Дорогой Леонид, уже по этим изысканным выражениям ты можешь понять, что от той среды, в которой я рос, до мира музыки, театра и книг было ох какое расстояние!

Пятница, о которой он вспомнил, была не просто пятница, обычный день недели. Это была Пятница с большой буквы. В ближайшую пятницу в кинотеатре "Олимпия" — всего один сеанс! — должен был демонстрироваться американский приключенческий фильм "Они умирали, не сняв сапог" с героическим Эрролом Флинном в главной роли. Мы, дети, вот уже два года только и мечтали, что увидеть этот фильм. К нему сводились все наши помыслы. Поэтому жить, зная, что никогда не увидишь этот неповторимый боевик, просто не стоило.

Ни на секунду не закралась в меня мысль отказаться от Эррола Флинна, хотя я до жути ясно представлял себе, как меня изобьют — Бог ты мой, да меня никогда в жизни так не избивали! Я утешал себя тем, что, может быть, все-таки увижу происходящее на экране — потом, после встречи с Рёне-Пробкой, хоть краешком глаза, заплывшего от наставленных фингалов. Будь что будет, но я пойду в пятницу в "Олимпию"!

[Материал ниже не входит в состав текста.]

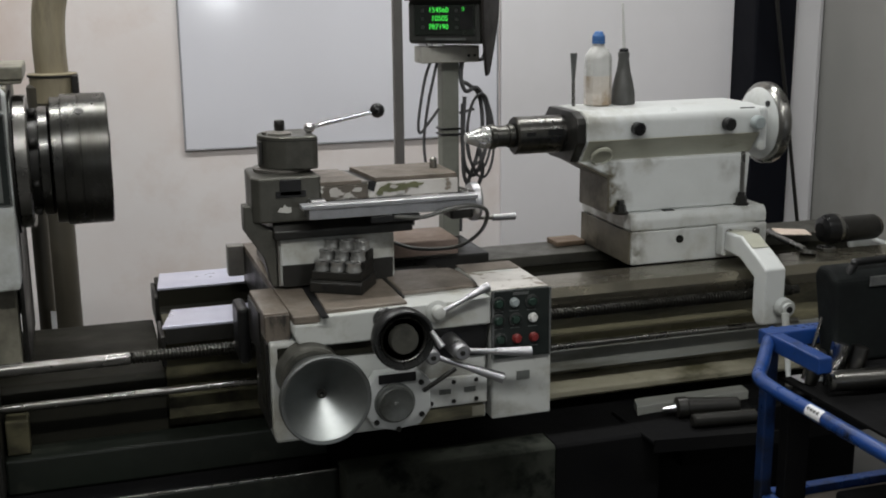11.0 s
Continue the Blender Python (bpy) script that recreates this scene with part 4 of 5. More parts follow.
# levers
for c, q, r in (((0.816, 2.06, 0.815), (0.968, 2.05, 0.799), 0.019), ((0.757, 2.07, 0.808), (0.903, 2.04, 0.752), 0.017)):
    l = part("lever", turn((c[0], AY, c[2]), (0, -1, 0), [(0, r), (AY - c[1], r), (AY - c[1] + 0.012, r * 0.95), (AY - c[1] + 0.017, r * 0.7), (AY - c[1] + 0.017, 0)], 24), ALU_DULL, t, "aluminium lever hub")
    a, b = Vector(c), Vector(q)
    part("bar", rod(a, a.lerp(b, 0.5), 0.0055), ALU, l)
    part("grip", rod(a.lerp(b, 0.48), b, 0.007, 0.0115), ALU, l, "tapered polished grip")
    part("bolt", rod((c[0], c[1] - 0.017, c[2]), (c[0], c[1] - 0.021, c[2]), 0.006, seg=6), IRON, l)
l = part("lever", turn((0.785, 2.118, 0.886), (0, -1, 0), [(0, 0.024), (0.006, 0.024), (0.010, 0.016), (0.024, 0.013), (0.026, 0.010), (0.026, 0)], 24), APRON, t, "worn pale painted lever hub")
part("bar", rod((0.795, 2.10, 0.890), (0.85, 2.10, 0.915), 0.005), ALU_DULL, l)
part("grip", rod((0.848, 2.10, 0.914), (0.893, 2.098, 0.935), 0.0065, 0.010), ALU, l)


# ---------------------------------------------------------------- compound slide on the carriage
t = thing("compound_slide", (0.65, 2.45, 0.9), "worn compound slide with flaking pale paint on the carriage", "slide")
part("swivel_base", box(0.503, 0.757, 2.335, 2.66, 0.907, 1.012, 0.006), APRON, t, "pale painted swivel base")
part("base_side", box(0.4985, 0.5025, 2.34, 2.655, 0.907, 1.010, 0.001), WORNGREY, t, "grimy bare side of the base")
# Thin dark strip stands for the shadow along the base's foot.
part("base_shadow_gap", box(0.506, 0.752, 2.332, 2.3345, 0.907, 0.955, 0.001), IRON, t, "dark strip painting the shadow at the base's lower edge")
part("dovetail", prism("x", [(2.325, 1.0125), (2.325, 1.030), (2.345, 1.050), (2.56, 1.050), (2.58, 1.030), (2.58, 1.0125)], 0.490, 0.797, 0.003), IRON, t, "dark oily dovetail")
part("dovetail_end", box(0.7975, 0.806, 2.34, 2.56, 1.02, 1.048, 0.002), IRON, t)
part("slide_head", prism("z", [(0.448, 2.345), (0.462, 2.328), (0.594, 2.328), (0.594, 2.500), (0.470, 2.500), (0.455, 2.485)], 1.0505, 1.147, 0.004), POSTMETAL, t, "dark bare metal head of the slide")
part("clamp_slot", box(0.506, 0.552, 2.3245, 2.3282, 1.108, 1.142, 0.001), BLACK, t, "black clamping slot")
part("clamp_slot_foot", box(0.497, 0.562, 2.3245, 2.3282, 1.104, 1.118, 0.001), BLACK, t)
part("worn_spot", prism("y", [(0.500, 1.074), (0.506, 1.084), (0.511, 1.081), (0.515, 1.089), (0.522, 1.083), (0.529, 1.083), (0.530, 1.072), (0.520, 1.070)], 2.3270, 2.3282), CHIPPED, t, "patch of old pale paint")
part("slide_body", box(0.700, 0.905, 2.332, 2.50, 1.0895, 1.124, 0.003), FLAKED, t, "flaking pale paint over green primer")
part("slide_body", box(0.5945, 0.6995, 2.333, 2.50, 1.0895, 1.122, 0.002), BARED, t, "brown metal with paint flakes")
part("slide_top", prism("z", [(0.5945, 2.334), (0.686, 2.334), (0.668, 2.498), (0.5945, 2.498)], 1.1225, 1.131, 0.001), BROWN, t, "bare brown metal top")
part("slide_top", prism("z", [(0.716, 2.334), (0.902, 2.334), (0.902, 2.498), (0.697, 2.498)], 1.1245, 1.134, 0.001), BROWN, t, "bare brown metal top")
part("groove_strip", prism("z", [(0.6865, 2.336), (0.7005, 2.336), (0.682, 2.498), (0.6685, 2.498)], 1.1225, 1.127, 0), WORNGREY, t)
part("slide_groove", prism("z", [(0.701, 2.3345), (0.7155, 2.3345), (0.6965, 2.498), (0.6825, 2.498)], 1.1245, 1.1262, 0), BLACK, t, "dark slanting groove")
part("groove_mouth", prism("y", [(0.699, 1.110), (0.712, 1.104), (0.718, 1.125), (0.700, 1.125)], 2.3300, 2.3318, 0), BLACK, t, "dark mouth of the groove")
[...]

В то время у меня был приятель, художник-алкоголик, для которого я часто ходил за пивом. Этот живописец терпеть не мог работать летом: кругом одно зеленое. В это время года он пил самогонку и ждал осени и зимы, несущих с собой краски. Тогда уж он пил одно только пиво — зелье с низким октановым числом, как он выражался. И писал потрясающие картины.

— Что с тобой, старик? — спросил он в понедельник, сразу после моего нападения на Рёне-Пробку. От его художнического взгляда ничто не могло укрыться.

Я рассказал о кошмаре, который ожидает меня в пятницу. Он слушал с совершенно неподвижным лицом.

— Подумаешь, проблема! — сказал он, когда я умолк. — Ты нокаутируешь его словесно.

— Что?

— Словесно надаешь по морде, говорю.

— Как это, черт возьми?

— Понимаешь, язык — самое сильное на свете оружие. С помощью слова ты выйдешь из поединка целым и невредимым. Ясно?

— Нет… Какого такого слова?

— Предложи ему сыграть в игру, в которой ты мастер, а он балда. Понимаешь?